* **Directive**
Transcribe, exactly as they appear, the line that contains "Continue the Blender", the line that contains "claws, toe_parts = [], []", and every line in between, and nothing else.

* **Data shown**
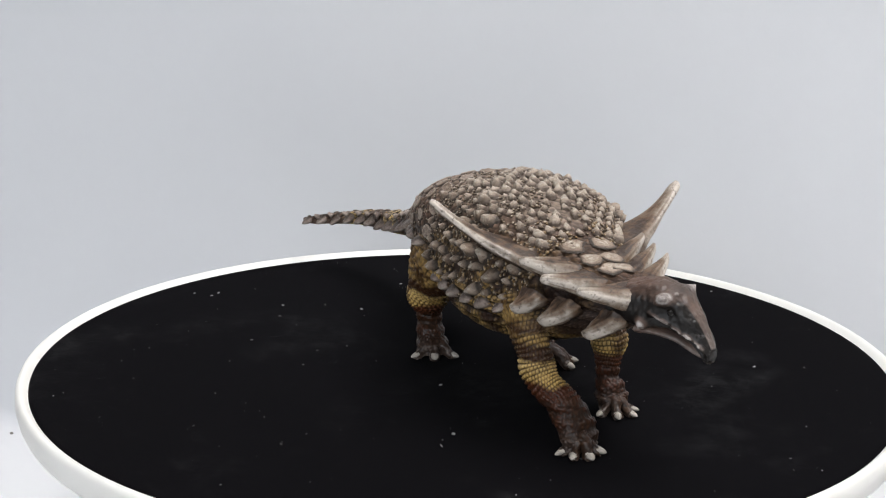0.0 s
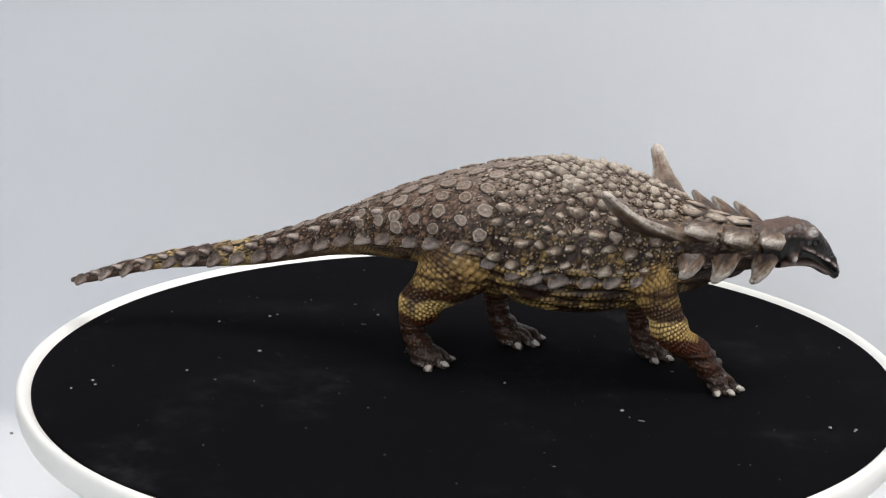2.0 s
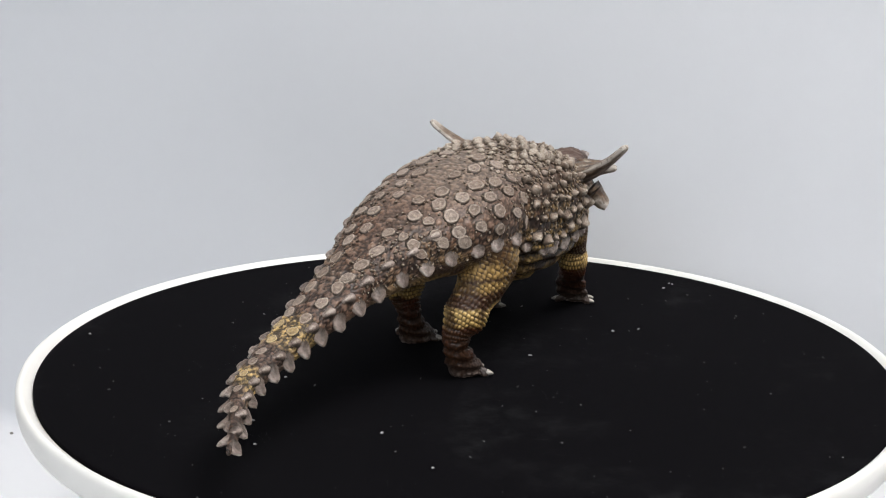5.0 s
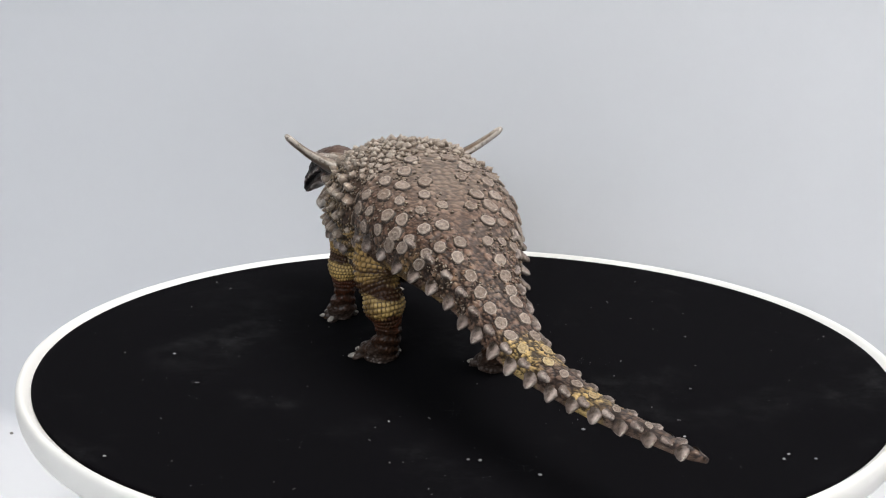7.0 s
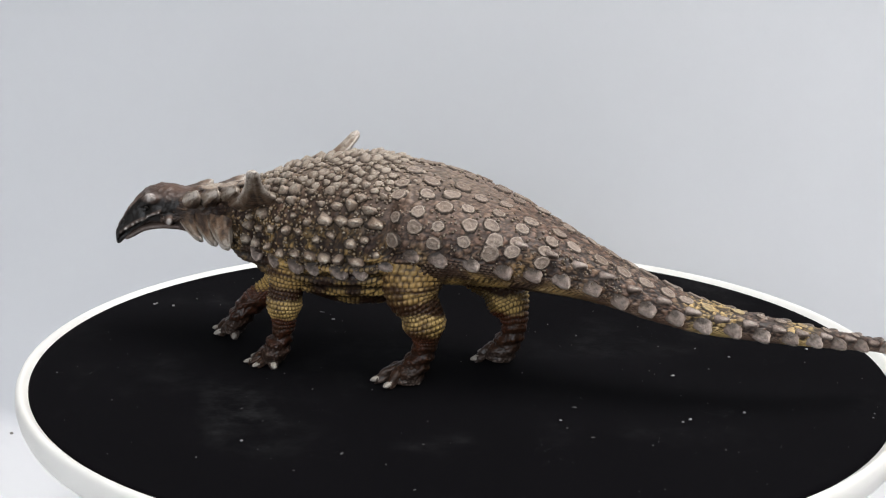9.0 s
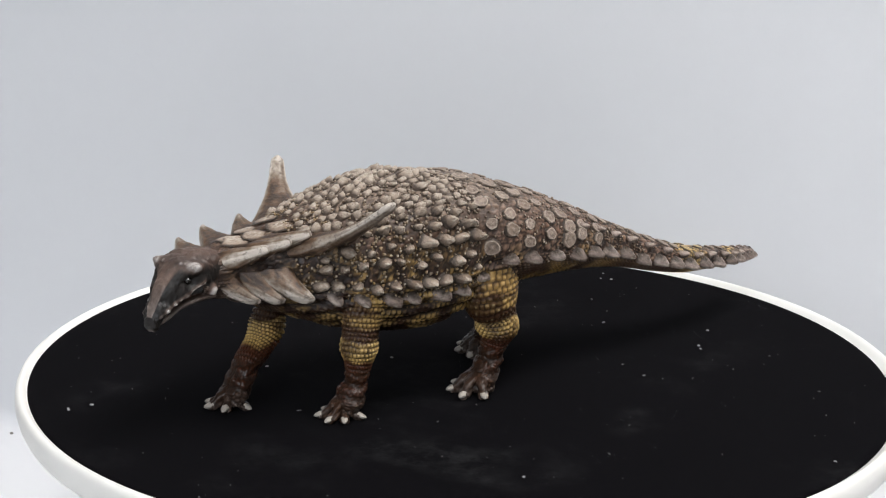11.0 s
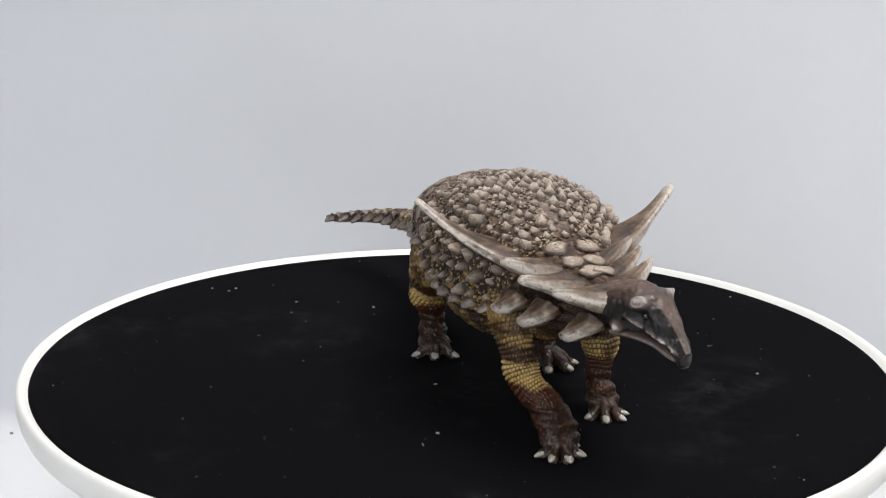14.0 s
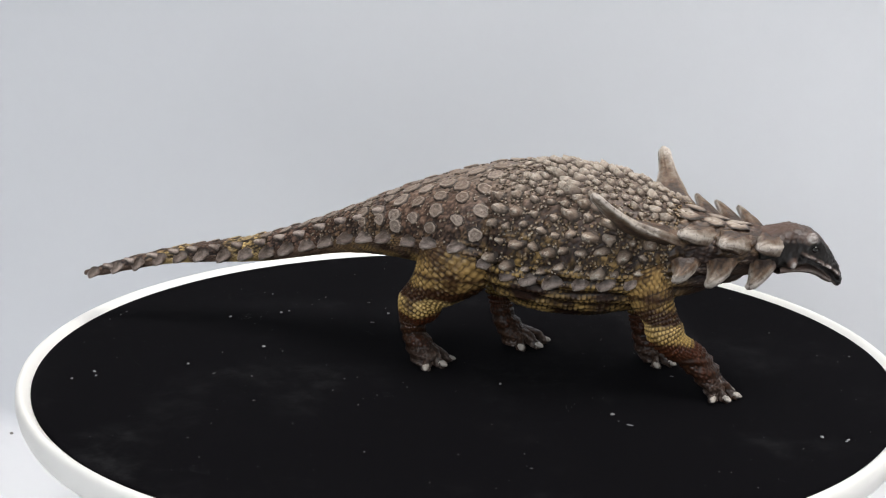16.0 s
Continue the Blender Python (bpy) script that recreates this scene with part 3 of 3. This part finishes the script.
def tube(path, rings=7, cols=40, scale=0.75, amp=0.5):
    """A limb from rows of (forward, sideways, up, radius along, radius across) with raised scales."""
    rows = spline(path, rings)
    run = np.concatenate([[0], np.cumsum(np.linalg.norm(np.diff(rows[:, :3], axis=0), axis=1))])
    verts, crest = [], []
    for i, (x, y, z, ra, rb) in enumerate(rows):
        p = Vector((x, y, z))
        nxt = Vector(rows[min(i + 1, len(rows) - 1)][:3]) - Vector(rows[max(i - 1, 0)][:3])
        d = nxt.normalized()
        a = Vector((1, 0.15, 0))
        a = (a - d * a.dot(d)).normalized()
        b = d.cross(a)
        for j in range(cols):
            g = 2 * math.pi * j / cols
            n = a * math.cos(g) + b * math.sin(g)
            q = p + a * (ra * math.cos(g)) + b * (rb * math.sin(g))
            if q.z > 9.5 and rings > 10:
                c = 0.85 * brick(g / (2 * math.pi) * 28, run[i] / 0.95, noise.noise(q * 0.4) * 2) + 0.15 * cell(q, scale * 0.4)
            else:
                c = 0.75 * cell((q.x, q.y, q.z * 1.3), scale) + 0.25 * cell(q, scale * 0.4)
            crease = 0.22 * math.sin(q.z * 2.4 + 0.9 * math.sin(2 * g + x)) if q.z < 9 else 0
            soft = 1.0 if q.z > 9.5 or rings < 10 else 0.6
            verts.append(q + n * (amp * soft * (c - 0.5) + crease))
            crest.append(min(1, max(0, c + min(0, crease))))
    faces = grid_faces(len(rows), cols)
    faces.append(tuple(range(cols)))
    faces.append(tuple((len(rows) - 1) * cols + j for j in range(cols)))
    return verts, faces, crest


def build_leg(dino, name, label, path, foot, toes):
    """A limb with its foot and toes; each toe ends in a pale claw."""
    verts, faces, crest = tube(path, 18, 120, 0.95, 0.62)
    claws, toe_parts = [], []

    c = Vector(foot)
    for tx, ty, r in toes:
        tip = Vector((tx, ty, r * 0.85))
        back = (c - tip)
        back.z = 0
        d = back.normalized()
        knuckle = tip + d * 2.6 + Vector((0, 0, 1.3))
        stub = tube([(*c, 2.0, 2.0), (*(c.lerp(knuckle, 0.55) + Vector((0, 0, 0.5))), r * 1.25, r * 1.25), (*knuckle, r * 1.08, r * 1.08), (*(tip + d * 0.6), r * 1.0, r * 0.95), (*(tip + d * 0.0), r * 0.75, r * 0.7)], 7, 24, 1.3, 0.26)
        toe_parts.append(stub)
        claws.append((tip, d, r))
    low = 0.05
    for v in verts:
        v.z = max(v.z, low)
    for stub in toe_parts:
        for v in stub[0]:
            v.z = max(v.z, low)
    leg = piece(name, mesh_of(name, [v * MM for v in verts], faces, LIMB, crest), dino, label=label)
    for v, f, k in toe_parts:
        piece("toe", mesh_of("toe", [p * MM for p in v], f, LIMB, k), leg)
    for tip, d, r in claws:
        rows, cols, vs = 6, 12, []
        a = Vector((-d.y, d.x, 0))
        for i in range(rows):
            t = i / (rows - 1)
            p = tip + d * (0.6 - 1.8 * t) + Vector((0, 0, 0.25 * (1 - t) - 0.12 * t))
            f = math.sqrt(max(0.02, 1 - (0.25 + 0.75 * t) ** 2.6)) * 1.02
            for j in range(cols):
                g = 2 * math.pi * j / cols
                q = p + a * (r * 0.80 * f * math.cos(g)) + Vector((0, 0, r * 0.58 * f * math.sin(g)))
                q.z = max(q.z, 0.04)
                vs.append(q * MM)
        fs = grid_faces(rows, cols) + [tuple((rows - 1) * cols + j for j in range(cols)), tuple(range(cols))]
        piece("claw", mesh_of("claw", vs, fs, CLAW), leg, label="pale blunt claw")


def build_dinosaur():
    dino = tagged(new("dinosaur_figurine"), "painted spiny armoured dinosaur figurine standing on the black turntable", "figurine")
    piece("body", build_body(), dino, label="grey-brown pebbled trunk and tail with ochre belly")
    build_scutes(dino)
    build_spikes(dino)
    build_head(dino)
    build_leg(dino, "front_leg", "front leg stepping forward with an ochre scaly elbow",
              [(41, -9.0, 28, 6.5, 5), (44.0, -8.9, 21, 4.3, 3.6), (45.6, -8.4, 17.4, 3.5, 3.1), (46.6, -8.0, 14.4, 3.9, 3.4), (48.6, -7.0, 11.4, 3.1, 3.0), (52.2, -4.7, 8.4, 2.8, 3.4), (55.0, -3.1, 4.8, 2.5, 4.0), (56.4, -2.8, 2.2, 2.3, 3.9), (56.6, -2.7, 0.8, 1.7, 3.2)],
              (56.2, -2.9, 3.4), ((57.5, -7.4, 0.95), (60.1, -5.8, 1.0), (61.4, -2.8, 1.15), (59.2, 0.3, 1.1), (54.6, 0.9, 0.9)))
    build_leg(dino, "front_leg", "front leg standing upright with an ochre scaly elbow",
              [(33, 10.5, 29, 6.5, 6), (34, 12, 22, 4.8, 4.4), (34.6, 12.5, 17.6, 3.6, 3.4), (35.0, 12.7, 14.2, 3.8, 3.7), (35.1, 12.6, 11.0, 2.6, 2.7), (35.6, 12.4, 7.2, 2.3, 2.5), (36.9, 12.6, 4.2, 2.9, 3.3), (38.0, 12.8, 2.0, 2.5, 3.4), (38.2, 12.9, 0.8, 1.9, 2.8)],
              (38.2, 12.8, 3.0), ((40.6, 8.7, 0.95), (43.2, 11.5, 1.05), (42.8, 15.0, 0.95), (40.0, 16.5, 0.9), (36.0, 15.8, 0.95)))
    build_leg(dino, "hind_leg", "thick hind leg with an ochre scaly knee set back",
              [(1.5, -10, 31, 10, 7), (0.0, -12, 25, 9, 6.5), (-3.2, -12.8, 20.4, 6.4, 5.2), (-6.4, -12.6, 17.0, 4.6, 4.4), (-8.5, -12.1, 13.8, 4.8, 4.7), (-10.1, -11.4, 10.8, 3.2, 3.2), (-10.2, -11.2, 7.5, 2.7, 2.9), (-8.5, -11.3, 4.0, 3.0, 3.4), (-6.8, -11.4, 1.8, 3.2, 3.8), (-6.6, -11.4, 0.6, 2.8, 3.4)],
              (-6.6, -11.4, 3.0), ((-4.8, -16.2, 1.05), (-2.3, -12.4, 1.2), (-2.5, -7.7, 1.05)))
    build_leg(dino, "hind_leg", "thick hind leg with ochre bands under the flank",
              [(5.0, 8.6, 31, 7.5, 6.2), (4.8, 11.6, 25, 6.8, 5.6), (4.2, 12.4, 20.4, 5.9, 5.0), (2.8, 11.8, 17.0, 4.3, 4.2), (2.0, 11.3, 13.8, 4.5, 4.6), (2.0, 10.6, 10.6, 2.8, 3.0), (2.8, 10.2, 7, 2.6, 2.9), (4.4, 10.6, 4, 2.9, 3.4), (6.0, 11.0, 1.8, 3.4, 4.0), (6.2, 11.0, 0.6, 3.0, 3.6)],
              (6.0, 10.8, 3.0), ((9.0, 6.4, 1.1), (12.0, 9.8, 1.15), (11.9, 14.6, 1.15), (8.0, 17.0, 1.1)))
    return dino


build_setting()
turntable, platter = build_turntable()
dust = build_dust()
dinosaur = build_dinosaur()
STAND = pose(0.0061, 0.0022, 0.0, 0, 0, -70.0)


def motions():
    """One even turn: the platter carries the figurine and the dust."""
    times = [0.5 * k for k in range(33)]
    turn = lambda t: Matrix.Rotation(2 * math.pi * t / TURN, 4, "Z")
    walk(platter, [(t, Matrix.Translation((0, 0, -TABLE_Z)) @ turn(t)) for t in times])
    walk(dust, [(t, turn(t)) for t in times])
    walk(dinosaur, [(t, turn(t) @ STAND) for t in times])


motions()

* **Finished exercise**
Continue the Blender Python (bpy) script that recreates this scene with part 3 of 3. This part finishes the script.
def tube(path, rings=7, cols=40, scale=0.75, amp=0.5):
    """A limb from rows of (forward, sideways, up, radius along, radius across) with raised scales."""
    rows = spline(path, rings)
    run = np.concatenate([[0], np.cumsum(np.linalg.norm(np.diff(rows[:, :3], axis=0), axis=1))])
    verts, crest = [], []
    for i, (x, y, z, ra, rb) in enumerate(rows):
        p = Vector((x, y, z))
        nxt = Vector(rows[min(i + 1, len(rows) - 1)][:3]) - Vector(rows[max(i - 1, 0)][:3])
        d = nxt.normalized()
        a = Vector((1, 0.15, 0))
        a = (a - d * a.dot(d)).normalized()
        b = d.cross(a)
        for j in range(cols):
            g = 2 * math.pi * j / cols
            n = a * math.cos(g) + b * math.sin(g)
            q = p + a * (ra * math.cos(g)) + b * (rb * math.sin(g))
            if q.z > 9.5 and rings > 10:
                c = 0.85 * brick(g / (2 * math.pi) * 28, run[i] / 0.95, noise.noise(q * 0.4) * 2) + 0.15 * cell(q, scale * 0.4)
            else:
                c = 0.75 * cell((q.x, q.y, q.z * 1.3), scale) + 0.25 * cell(q, scale * 0.4)
            crease = 0.22 * math.sin(q.z * 2.4 + 0.9 * math.sin(2 * g + x)) if q.z < 9 else 0
            soft = 1.0 if q.z > 9.5 or rings < 10 else 0.6
            verts.append(q + n * (amp * soft * (c - 0.5) + crease))
            crest.append(min(1, max(0, c + min(0, crease))))
    faces = grid_faces(len(rows), cols)
    faces.append(tuple(range(cols)))
    faces.append(tuple((len(rows) - 1) * cols + j for j in range(cols)))
    return verts, faces, crest


def build_leg(dino, name, label, path, foot, toes):
    """A limb with its foot and toes; each toe ends in a pale claw."""
    verts, faces, crest = tube(path, 18, 120, 0.95, 0.62)
    claws, toe_parts = [], []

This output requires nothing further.